The following article was originally published in Art ltd’s summer issue, in 2012. See below to connect to the original link.
Vignette (La La La), 2008-2012, Acrylic and mixed media on panel, 72″ x 60″
Photo: courtesy Koplin Del Rio, Culver City
Kerry James Marshall’s studio stands two-stories high in the Bronzeville neighborhood, on Chicago’s South Side. From the street, it is non-descript, more like a very tall, brick garage than anything else; there are hardly any windows. It boasts a green lawn and stands near a new crop of condos; down the same street are some old Victorian brownstones interrupted by empty lots. It’s a significant neighborhood in American history. Once known as the country’s “Black Metropolis,” it was the destination for thousands who, during the Great Migration (1910-1930), left the South for Northern industrial jobs. It is identified with a shift in the country’s habit and history: a shift away from slavery coupled with its transition into industrialized labor. Significant musicians and thinkers came from this place–among them, Ida B. Wells, Gwendolyn Brooks and Louis Armstrong. Given the subject of Marshall’s work, his creative environment seems significant. The ultimate site for his upcoming solo show is no less so. This September marks the opening of “Who’s Afraid of Red, Black and Green” at The Secession in Vienna. “It’s one of the first artist-created museums, started by Gustav Klimt and Egon Schiele,” Marshall explains. “They were breaking with the academy and tried to start an independent thing where they could go their own way. The Secession is that thing… It’s like the museum for radicals.”
Staying his aesthetic course, Marshall grafts his study of African American history onto the canon of western painting to illicit a critical perspective.

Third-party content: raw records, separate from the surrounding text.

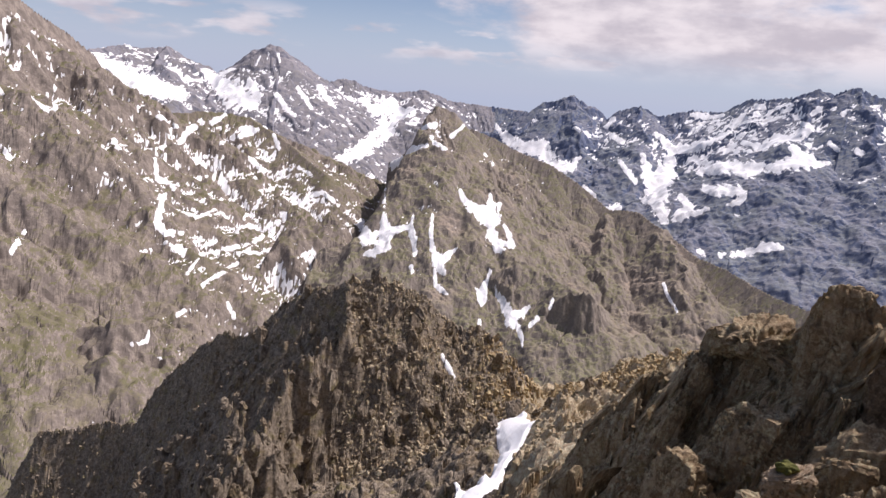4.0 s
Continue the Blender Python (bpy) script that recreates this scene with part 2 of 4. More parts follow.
GULLY_SNOW = [[(2.3, 93.0, -44.9, 0.95), (3.6, 83.9, -41.0, 3.23), (4.2, 76.8, -38.3, 3.7), (3.4, 68.6, -36.0, 2.03), (2.1, 54.0, -29.6, 1.33), (1.3, 49.0, -27.9, 1.09), (0.5, 47.0, -27.7, 1.01), (-0.6, 46.6, -28.1, 1.33), (-1.6, 44.5, -27.6, 1.25), (-1.9, 38.6, -24.5, 0.86), (-2.3, 36.6, -23.8, 0.62)]]

# ---- numeric noise ----
_ANGLE = 2 * math.pi * np.arange(256) / 255.0
_COS, _SIN = np.cos(_ANGLE), np.sin(_ANGLE)


def _mixed(ix, iy, seed):
    h = (ix * 374761393 + iy * 668265263 + seed * 974711) & 0x7FFFFFFF
    h = ((h ^ (h >> 13)) * 1274126177) & 0x7FFFFFFF
    return (h ^ (h >> 16)) & 0xFFFF


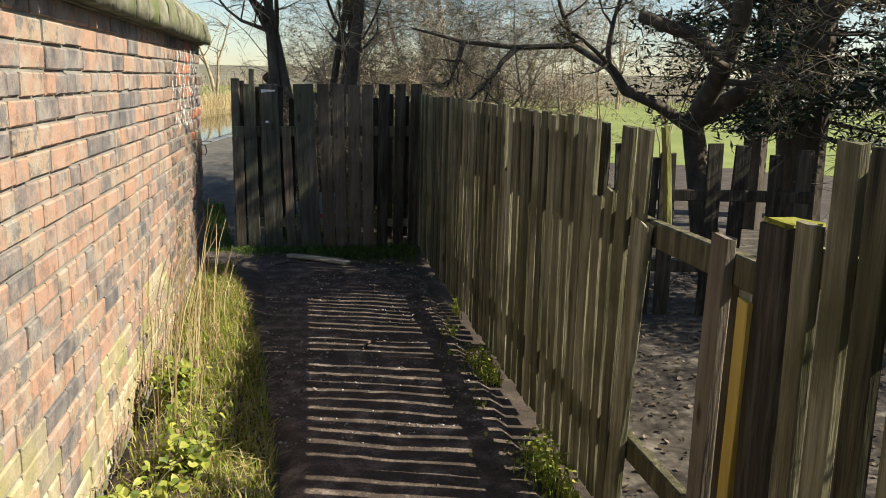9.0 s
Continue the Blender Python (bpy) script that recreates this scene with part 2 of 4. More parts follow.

In his new work, he has conjoined the Abstract Expressionism of Barnett Newman (particularly his iconic work Who’s Afraid of Red, Yellow and Blue III) with the politics of race. Newman’s trademark zips appear on Marshall’s first three canvases, but the original color scheme–red, yellow and blue–has been replaced by the red, black and green of Marcus Garvy’s Pan African flag. By way of form and concept, Marshall raises the specters not only of Abstract Expressionism, but also several historical African American revolutionaries. It is as if the apolitical, flat picture plane whose “backdrop has become the curtain” (in Clement Greenberg’s words) parts slightly, revealing the social, historical edges of things and bodies. As such, the conviction of the color field, its presumed ability to remain purely aesthetic, anti-anecdotal and sublime is troubled. “You have to embrace [art history] and engage it.” Marshall says. “You can’t let it go unchallenged. It’s not entitled to the privilege of being just adored.”